Let’s get the hard part over with first. This is not my favorite Hiaasen, and generally it falls below most of the contemporary fiction I’ve read this cannonball. In many ways Star Island is an entirely typical Hiaasen novel: its set in South Florida, it features a storyline about real estate developers and politicians trampling pristine environments, is a morality tale about the excesses of Hollywood and South Beach, and features everyone’s favorite former governor turned hermit – Skink.
Everything is better with Skink, which is how I know that I didn’t really enjoy this book because I didn’t like half of Skink’s storyline. And the half I didn’t enjoy was the half that featured the novel’s main protagonists – Cherry Pye and Ann DeLusia. Cherry Pye (née Cheryl Bunterman) is a pop star since the tender age of fourteen—and about to attempt a comeback from her latest drug-and-alcohol disaster in the vein of every lurid tabloid story you’ve ever heard. Then there’s Ann DeLusia her undercover stunt double. Ann portrays Cherry whenever the singer is too ‘indisposed’ to go out in public, but Cherry has no idea she exists.
The plot revolves around Ann’s job of doubling Cherry and a photographer determined to get the ultimate shots of Cherry before what everyone, including her manager, is sure is going to happen. Her untimely death. But before this storyline can get underway Ann gets caught up with Skink. Skink ends up ‘rescuing’ Ann from a car crash along Card Sound Road in the Keys and becomes invested in the young actress after he uses her as part of his scheme to get back at an unscrupulous real estate developer. This ends up being good for Ann and bad for Cherry.
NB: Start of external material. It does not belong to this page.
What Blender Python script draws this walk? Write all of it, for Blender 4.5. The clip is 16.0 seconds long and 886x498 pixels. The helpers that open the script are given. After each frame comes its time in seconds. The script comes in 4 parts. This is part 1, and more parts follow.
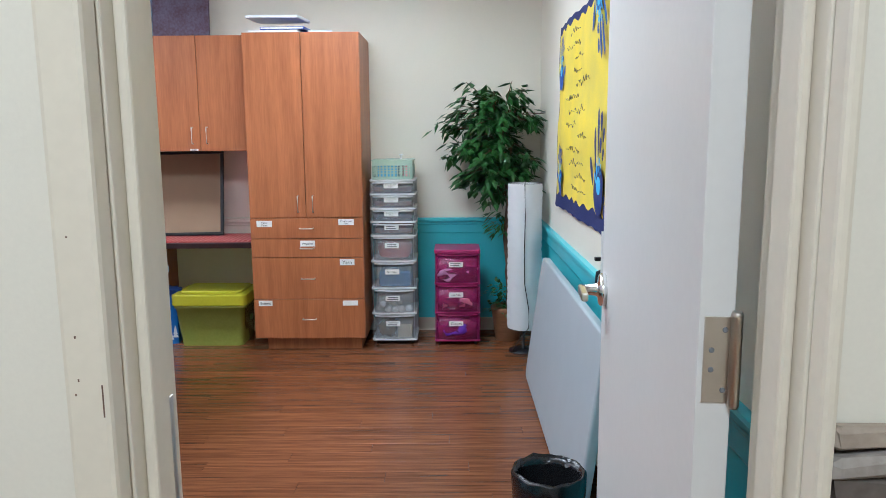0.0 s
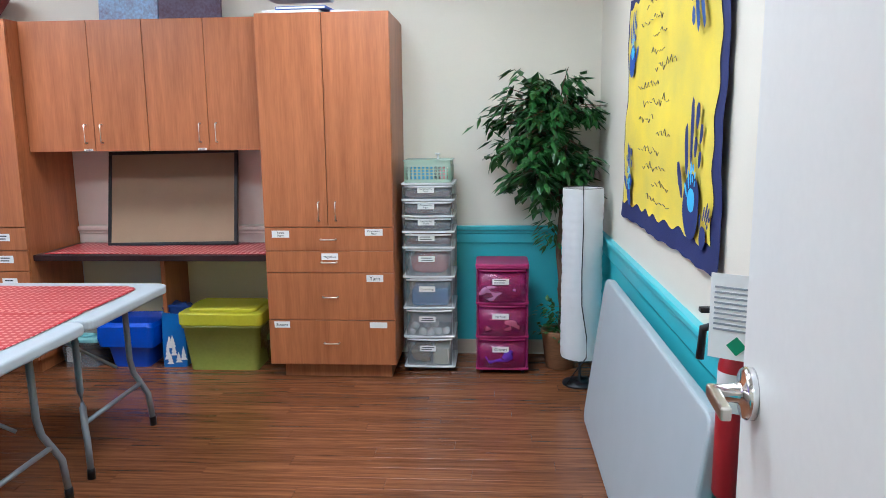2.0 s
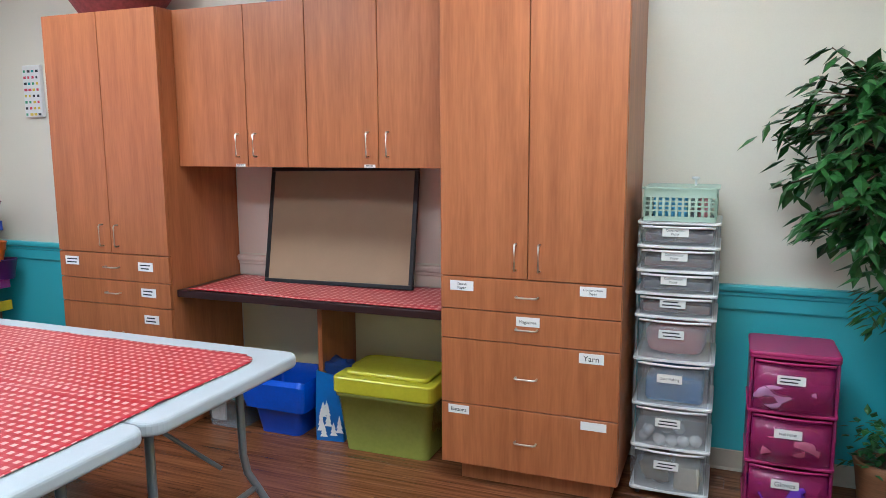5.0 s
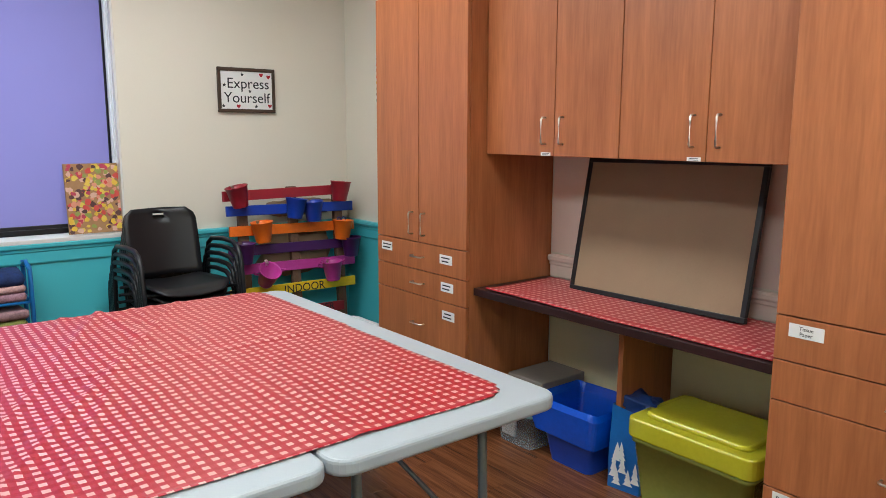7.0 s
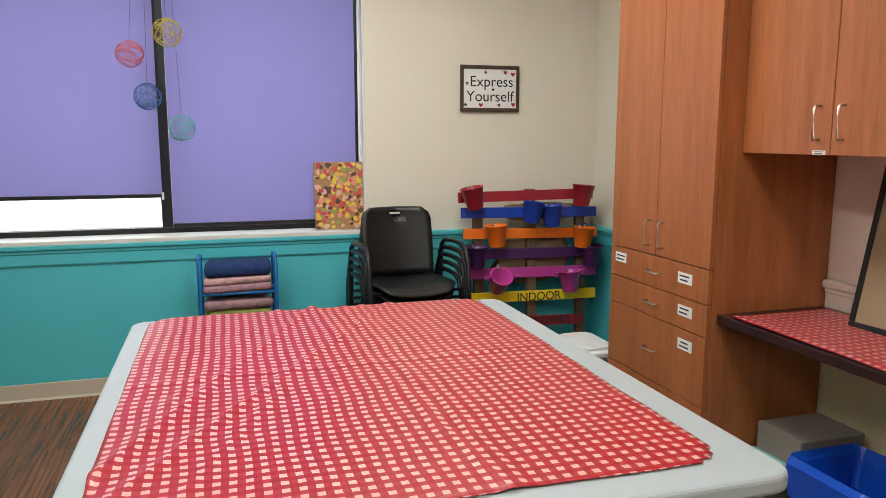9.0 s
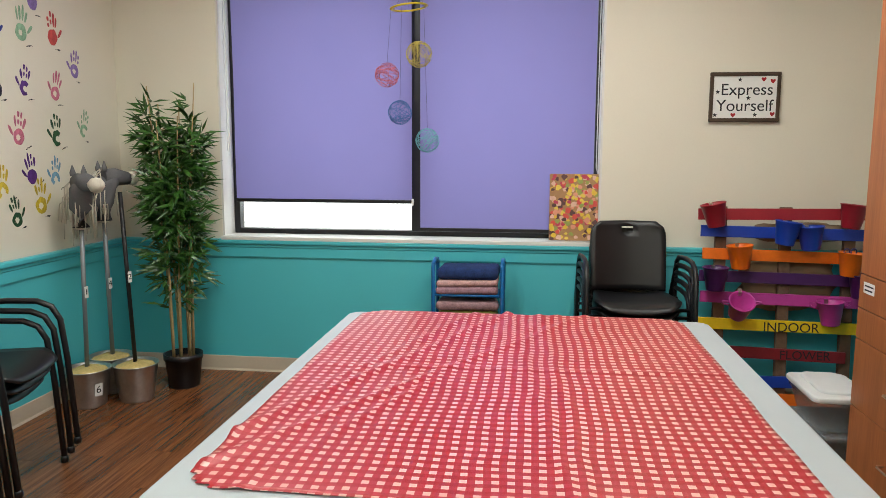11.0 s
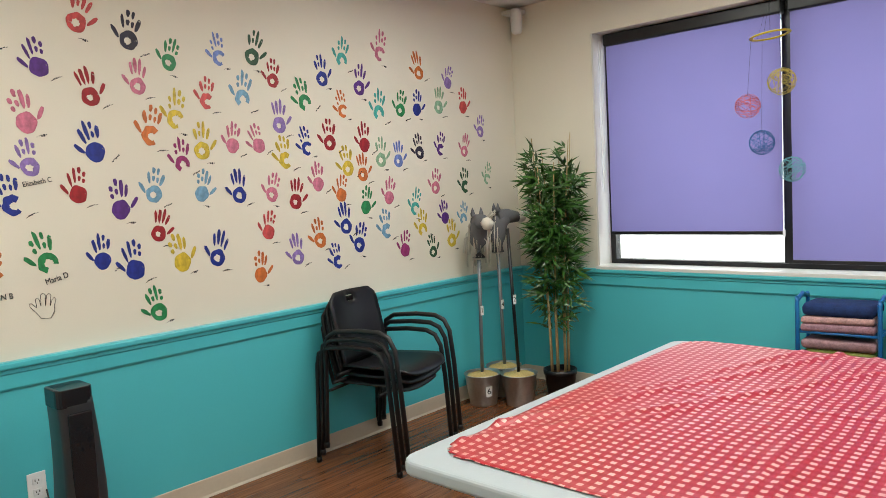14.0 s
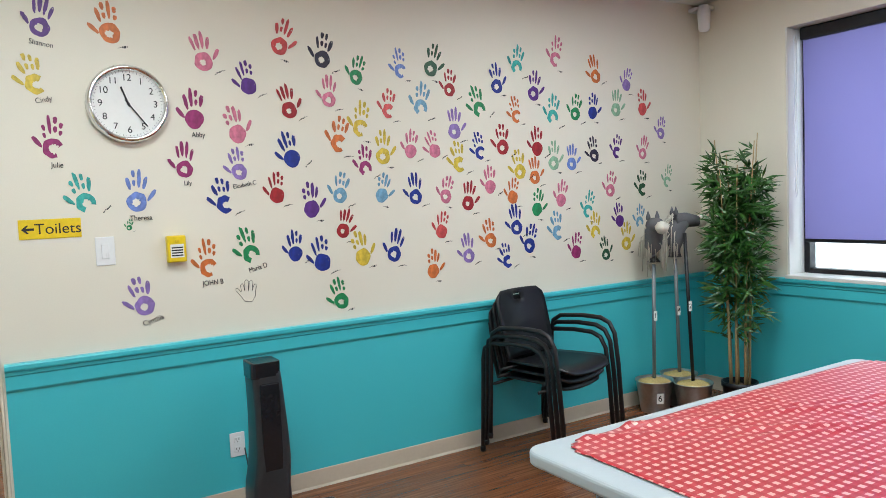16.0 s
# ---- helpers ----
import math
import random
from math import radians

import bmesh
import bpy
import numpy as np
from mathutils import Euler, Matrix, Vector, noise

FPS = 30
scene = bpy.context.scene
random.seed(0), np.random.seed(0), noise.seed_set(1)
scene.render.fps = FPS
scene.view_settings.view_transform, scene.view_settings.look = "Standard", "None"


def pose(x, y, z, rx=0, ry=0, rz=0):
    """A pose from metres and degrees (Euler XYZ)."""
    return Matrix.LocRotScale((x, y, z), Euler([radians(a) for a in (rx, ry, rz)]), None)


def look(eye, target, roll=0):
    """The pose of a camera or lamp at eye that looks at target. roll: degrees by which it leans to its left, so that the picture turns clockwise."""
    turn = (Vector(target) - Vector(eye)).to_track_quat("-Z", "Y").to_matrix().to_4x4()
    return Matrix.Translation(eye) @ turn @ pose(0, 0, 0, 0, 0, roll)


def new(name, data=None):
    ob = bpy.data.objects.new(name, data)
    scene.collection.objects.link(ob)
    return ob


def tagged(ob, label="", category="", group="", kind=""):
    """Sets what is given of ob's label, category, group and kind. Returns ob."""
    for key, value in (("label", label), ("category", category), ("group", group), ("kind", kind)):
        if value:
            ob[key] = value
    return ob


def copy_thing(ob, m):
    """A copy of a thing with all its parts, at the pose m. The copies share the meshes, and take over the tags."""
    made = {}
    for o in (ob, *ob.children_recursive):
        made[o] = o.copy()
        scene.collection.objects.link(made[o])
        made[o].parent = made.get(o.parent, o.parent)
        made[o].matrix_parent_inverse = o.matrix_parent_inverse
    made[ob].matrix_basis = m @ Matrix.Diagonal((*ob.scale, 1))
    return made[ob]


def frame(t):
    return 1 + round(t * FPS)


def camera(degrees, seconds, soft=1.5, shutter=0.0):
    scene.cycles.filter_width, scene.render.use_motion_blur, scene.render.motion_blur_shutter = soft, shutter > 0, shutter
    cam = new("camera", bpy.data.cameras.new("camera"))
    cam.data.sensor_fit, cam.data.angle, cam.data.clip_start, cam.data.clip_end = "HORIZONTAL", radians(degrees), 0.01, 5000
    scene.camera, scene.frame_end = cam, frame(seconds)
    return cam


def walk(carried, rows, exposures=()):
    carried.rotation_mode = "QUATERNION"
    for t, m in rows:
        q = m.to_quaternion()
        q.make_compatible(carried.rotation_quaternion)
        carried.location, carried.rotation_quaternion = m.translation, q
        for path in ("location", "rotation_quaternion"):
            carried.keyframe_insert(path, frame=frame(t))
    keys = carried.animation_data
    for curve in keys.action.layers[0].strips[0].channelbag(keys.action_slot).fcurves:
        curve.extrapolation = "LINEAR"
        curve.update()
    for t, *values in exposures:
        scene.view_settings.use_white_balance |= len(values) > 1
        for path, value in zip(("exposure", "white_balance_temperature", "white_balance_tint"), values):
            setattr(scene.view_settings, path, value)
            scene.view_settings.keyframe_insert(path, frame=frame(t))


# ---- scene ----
cam = camera(62.6, 16.0, soft=0.6)
PATH = [
    (0, (0.166, 0.317, 1.477), (0.143, 2.293, 1.17), -0.4),
    (0.5, (0.186, 0.46, 1.492), (0.141, 2.436, 1.183), -0.4),
    (1, (0.203, 0.636, 1.486), (0.116, 2.609, 1.172), -0.6),
    (1.5, (0.182, 0.839, 1.486), (0.067, 2.81, 1.166), -1.0),
    (2, (0.153, 1.026, 1.501), (0.015, 2.995, 1.174), -0.6),
    (2.5, (0.155, 1.244, 1.483), (-0.031, 3.209, 1.16), -0.3),
    (3, (0.111, 1.495, 1.538), (-0.105, 3.455, 1.204), -0.2),
    (3.2, (0.091, 1.566, 1.538), (-0.146, 3.524, 1.206), -0.2),
    (5.3, (-0.066, 2.479, 1.486), (-0.932, 4.26, 1.208), -0.2),
    (5.5, (-0.067, 2.565, 1.482), (-1.034, 4.292, 1.199), -0.2),
    (6, (-0.106, 2.715, 1.48), (-1.273, 4.313, 1.189), -0.2),
    (6.5, (-0.136, 2.842, 1.49), (-1.483, 4.286, 1.176), -0.2),
    (7, (-0.129, 3.037, 1.485), (-1.672, 4.27, 1.167), 0.2),
    (7.5, (-0.158, 3.177, 1.468), (-1.853, 4.189, 1.15), 0.8),
    (8, (-0.231, 3.284, 1.433), (-2.024, 4.112, 1.117), 1.2),
    (8.2, (-0.289, 3.319, 1.442), (-2.109, 4.087, 1.127), 0.8),
    (10.3, (-0.325, 3.69, 1.436), (-2.306, 3.77, 1.161), 0.6),
    (10.5, (-0.307, 3.765, 1.435), (-2.288, 3.72, 1.164), 0.6),
    (11, (-0.232, 3.855, 1.432), (-2.199, 3.609, 1.165), 0.2),
    (11.5, (-0.169, 3.93, 1.491), (-2.107, 3.526, 1.208), -0.9),
    (12, (-0.195, 4.109, 1.489), (-2.07, 3.469, 1.221), -1.4),
    (12.5, (-0.214, 4.289, 1.486), (-2.0, 3.422, 1.245), -2.1),
    (13, (-0.212, 4.387, 1.489), (-1.899, 3.333, 1.286), -2.6),
    (13.5, (-0.173, 4.425, 1.49), (-1.761, 3.222, 1.314), -2.9),
    (14, (-0.137, 4.523, 1.473), (-1.611, 3.181, 1.314), -3.0),
    (14.5, (-0.125, 4.585, 1.484), (-1.472, 3.116, 1.323), -2.8),
    (15, (-0.156, 4.641, 1.483), (-1.371, 3.061, 1.319), -2.7),
    (15.5, (-0.192, 4.71, 1.464), (-1.294, 3.048, 1.312), -2.7),
    (16, (-0.204, 4.766, 1.479), (-1.253, 3.069, 1.346), -2.5),
]
EXPOSURES = [(0.0, 0.12, 5250, 5), (2.5, 0.2, 5250, 5), (5.5, 0.13, 5450, 4), (8.0, -0.14, 6300, 3), (11.0, -0.14, 6550, 2), (12.5, -0.12, 6600, 2), (14.5, -0.05, 6350, 1), (16.0, 0.02, 5700, 0)]
walk(cam, [(t, look(eye, target, roll)) for t, eye, target, roll in PATH], EXPOSURES)

# ---- world and light ----
world = bpy.data.worlds.new("world")
scene.world = world
world.use_nodes = True
wn = world.node_tree
sky = wn.nodes.new("ShaderNodeTexSky")
sky.sky_type, sky.sun_disc = "NISHITA", False
sky.sun_elevation, sky.sun_rotation = radians(40), radians(200)
wn.links.new(sky.outputs[0], wn.nodes["Background"].inputs[0])
wn.nodes["Background"].inputs[1].default_value = 0.12


def area(name, m, sx, sy, power, colour):
    d = bpy.data.lights.new(name, "AREA")
    d.shape, d.size, d.size_y, d.energy, d.color = "RECTANGLE", sx, sy, power, colour
    ob = new(name, d)
    ob.matrix_world = m
    return ob


XE, XW, YS, YN, H = 0.828, -4.67, 1.2, 5.78, 2.8
SUN = bpy.data.lights.new("sun", "SUN")
SUN.energy, SUN.angle, SUN.color = 3.0, radians(10), (1, 0.96, 0.9)
new("sun", SUN).matrix_world = look((8, -8, 14), (-4, 3, 1))
WARM = (1.0, 0.975, 0.95)
PANELS = [(-0.5, 2.65), (-0.5, 4.3), (-3.1, 2.65), (-3.1, 4.3)]
for px, py in PANELS:
    area("ceiling_light_lamp", pose(px, py, H - 0.07), 1.1, 0.5, 29, WARM)
area("window_daylight", pose(XW - 0.55, 3.07, 1.75, 0, -90, 0), 1.5, 2.3, 25, (0.92, 0.96, 1.0))
# added hallway fill without a fixture, brightens the door frame
area("hall_fill", pose(0.0, -0.3, H - 0.07), 0.5, 0.5, 34, WARM)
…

Hiaasen has created a character in Cherry who is by all definitions awful, and he writes about her with contempt in his authorial voice. Which is a problem; this is an antagonist to Ann but a protagonist in her own right so making her a punching bag does not in any way help the reader become more involved in the stories of her parents, management, publicists, security, or boyfriends. There is also a lot of lazy descriptions of Cherry whom he refers to constantly as the former Cheryl Bunterman. I would’ve preferred an acronym (TFCB).
I’d say to steer clear of this one. It’s too long, too convoluted and not even the comic send-ups of the characters futures in the epilogue were satisfying.